Le livre brisé s'ouvre sur la période sombre des années 40, sur la terreur du jeune Doubrovsky d'être raflé. Des mois à se terrer tel un animal traqué, à faire le mort pour ne pas crever. Alors que la France commémore le quarantième anniversaire de l'armistice, l'écrivain d'origine juive se souvient qu'il l'a échappé belle, d'un rien. Sauvé par sa bonne étoile, en la personne d'un gendarme prévenant la famille Doubrovsky de son éminente arrestation. À l'approche de la soixantaine, Doubrovsky fait le point, rafraîchit son passé, défriche ses souvenirs et dépose sur le papier un bilan déplumé de toute vanité : « Qu'est-ce que j'ai fait de ma survie ». Nostalgique, il ressuscite l'un après l'autre ses amours de jeunesse. Impair monumental. Ilse, son épouse, met le holà, se cabre à la lecture du manuscrit, vitupère, rue dans les premiers rencards de son mari. Elle exige d'être au cœur de l'histoire, au centre de l'arène et du halo littéraire : « Puisque je partage ta vie, je partage ton livre ! ». Doubrovsky, quinaud, obtempère. Interruption involontaire romanesque. Il veut à tout prix éviter une nouvelle guerre. Fût-elle des sexes. Il a déjà essuyé sa ration de tranchées conjugales. Il aspire désormais à naviguer sur un long fleuve tranquille et désamorce tant que possible les conflits. Il prend donc l'embranchement, change son fusil d'épaule, déporte le récit sur sa romance avec Ilse, laquelle se déploie entre la France et les états-Unis où Serge enseigne. Tout sauf une sinécure. Chez Doubrovsky, l'amour n'est pas de tout repos : « Si on pouvait se lire mutuellement dans les pensées, pas un couple qui n'éclaterait au bout d'une heure ». Les différences d'âge, de caractère, de projet de vie écartèlent l'union sacrée. Les divergences diluent l'idylle. En guise de discorde cardinale, Ilse entend procréer, Serge simplement créer. Quand Ilse force le barrage, Serge surélève les remparts : « Si tu ne te fais pas avorter, je divorce ! ». Bagatelles pour un massacre.

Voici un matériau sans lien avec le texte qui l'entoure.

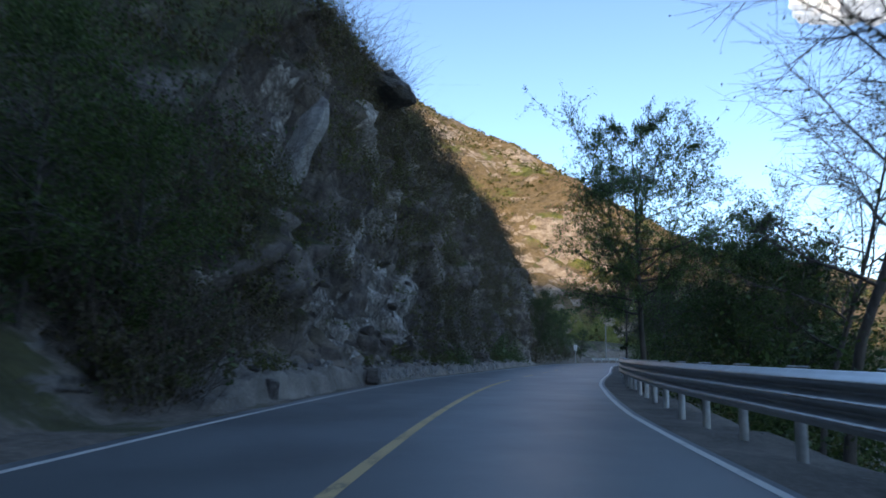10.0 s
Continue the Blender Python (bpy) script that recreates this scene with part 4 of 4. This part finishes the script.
# right of the road: kind, y of the road there, side, top above the road, width, and a turn where it shows
RIGHT = [
    ("dark", 9.5, 9.0, 9.5, 0.9), ("dark", 19, 11.5, 6.6, 1.4), ("dark", 36, 11, 6.4, 1.4), ("dark", 45, 11.5, 6.6, 1.4), ("conifer", 13, 7.8, 8.6, 1.2), ("dark", 15.5, 9.6, 8.5, 1.0), ("conifer", 17.5, 7.6, 7.2, 1.3), ("conifer", 21.5, 7.4, 7.4, 1.3), ("dark", 24.5, 9.6, 7.4, 1.0), ("conifer", 26, 8.0, 9.0, 1.1), ("conifer", 30.8, 7.9, 11.2, 0.8), ("conifer", 27.8, 8.7, 10.8, 0.9), ("conifer", 32.5, 11.2, 9.0, 0.85),
    ("bare", 34.5, 7.3, 10.8, 0.9), ("conifer", 43.5, 7.3, 9.0, 1.75), ("dark", 39.5, 9.6, 5.0, 1.2), ("dark", 46, 9.4, 8.2, 1.0), ("conifer", 47.5, 8.2, 9.4, 1.1), ("bare", 49.5, 8.6, 8.6, 0.7), ("dark", 50.5, 7.6, 6.2, 1.2), ("conifer", 53.5, 7.8, 7.4, 1.4), ("conifer", 56.5, 8.2, 7.0, 1.3), 
    ("poplar", 67.2, 10.2, 14.3, 1.2), ("poplar", 69.6, 11.7, 13.8, 1.2), ("dark", 58.0, 9.0, 7.4, 1.0), ("conifer", 71.7, 6.9, 7.4, 1.0), ("conifer", 72.8, 8.8, 11.0, 1.0), ("dark", 70.6, 9.4, 10.4, 0.8), ("conifer", 75.5, 10.4, 8.0, 0.9), ("dark", 56, 12, 7, 1.3), ("dark", 64, 12.5, 7, 1.3),
    ("dark", 82, 9.4, 4.0, 1.0), ("bare", 87.5, 8.8, 5.8, 0.8), ("bare", 92.5, 8.8, 6.8, 0.8), ("conifer", 91.8, 5.7, 7.9, 1.15), ("conifer", 92.4, 7.4, 8.2, 1.15), ("conifer", 88.6, 7.8, 7.0, 1.1), ("conifer", 91.5, 10.4, 6.8, 1.1), ("conifer", 94.5, 11.6, 7.8, 1.1), ("dark", 89.5, 11.6, 5.2, 1.2), ("conifer", 95.5, 6.9, 9.6, 1.2), ("twiggy", 97.2, 9.2, 9.2, 0.95), ("twiggy", 93.6, 9.6, 7.2, 1.2), ("conifer", 99, 6.9, 10.3, 1.1), ("conifer", 103.0, 6.9, 12, 1.2), ("conifer", 101.2, 9.0, 9.6, 1.1), ("conifer", 107, 9.0, 12, 1.1), ("conifer", 105.2, 7.8, 12, 1.1), ("conifer", 107.0, 6.9, 12, 1.15), ("conifer", 110.8, 6.8, 12, 1.15), ("conifer", 115.0, 8.4, 11.8, 1.0), ("dark", 113.5, 9.8, 10.0, 1.0), ("conifer", 112.8, 8.6, 12, 1.2), ("dark", 111.5, 9.6, 10, 1.2), ("conifer", 109, 8.8, 12, 1.1), ("dark", 110.2, 7.8, 4.2, 1.3), ("dark", 113.2, 8.0, 4.4, 1.3), ("dark", 116.6, 8.4, 4.4, 1.2),
    ("bare", 120.4, 6.0, 11.0, 0.65, 45), ("bare", 122.4, 7.8, 9.0, 0.6, 60), ("conifer", 116.5, 7.6, 12, 0.95), ("bare", 129, 8.4, 11.0, 1.0), ("bare", 133.5, 9.6, 8.6, 0.9), ("dome", 138.3, 5.6, 8.7, 0.84, 0), ("dome", 140.8, 9.4, 6.1, 0.85), ("dome", 143.5, 11.6, 5.0, 0.9), ("twiggy", 155, 5.5, 7.3, 0.9), ("twiggy", 155.6, 7.8, 6.2, 0.9), ("green", 147.5, 9.2, 3.6, 0.9), ("green", 141.5, 11.5, 5.2, 1.0), ("bare", 152, 9.0, 7.0, 0.9), ("green", 151, 11.5, 3.8, 1.0), ("green", 160, 9, 4.6, 1.0), ("bare", 169, 8.6, 9.6, 0.9), ("bare", 174, 8.0, 8.0, 0.9), ("green", 168, 11, 4.6, 1.1),
    ("green", 180, 9, 4.6, 1.1), ("dark", 196, 9, 5.0, 1.2), ("green", 212, 9, 5.2, 1.2),
]
for kind, y, side, top, wide, *turned in RIGHT:
    s = s_of_y(y)
    plant(kind, s, side, top - bank_z(s, side), wide, None, *turned)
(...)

D'avortement en fausse couche, le couple déraille, subit l'hémorragie des sentiments. Ilse perd le nord. L'inassouvissement de son désir d'enfant avive ses écarts cyclothymiques. De déprimes en bitures, Ilse écope, s'enfonce, se détruit à petit feu. De fréquents orages éclatent. Font tanguer le conjungo. Le professeur, déboussolé, en perd son latin et sa maîtrise : « Quand ma femme a ses excès de boisson, j'ai mes accès de meurtre ». Pluie d'injures, rafales de torgnoles, raffut domestique, rififi à New-York, ramdam à Paname. La fureur de vivre se déchaîne en d'apocalyptiques sérénades. À deux on est plus fort, la puissance de l'égo culmine, l'orgueil se rengorge, les escarmouches font plus mal. Sur le versant nord de sa destinée, Doubrovsky ne peut se passer de femme, la solitude le ronge, l'absence de l'être aimé l'angoisse. Sur le versant sud, l'osmose à deux semble utopique, impossible. Équation insoluble, entre-deux intenable. Jamais en paix avec lui-même, le rescapé de la guerre : « Le malheur, c'est que les autres, si l'on n'est pas construit pour vivre avec, on est encore moins bâti pour vivre sans. Voilà où le célibat me blesse. Tout seul, je suis l'ombre de moi-même ». Le spécialiste de la littérature française accommode le Cogito cartésien à sa sauce : « Elle pense à moi, donc je suis ». Serge et Ilse s'aiment, entre coups et caresses, s'entredéchirent. Ciel écarlate entrecoupé d'azurs furtifs. Paroxysme passionnel. Requiem pour un désastre.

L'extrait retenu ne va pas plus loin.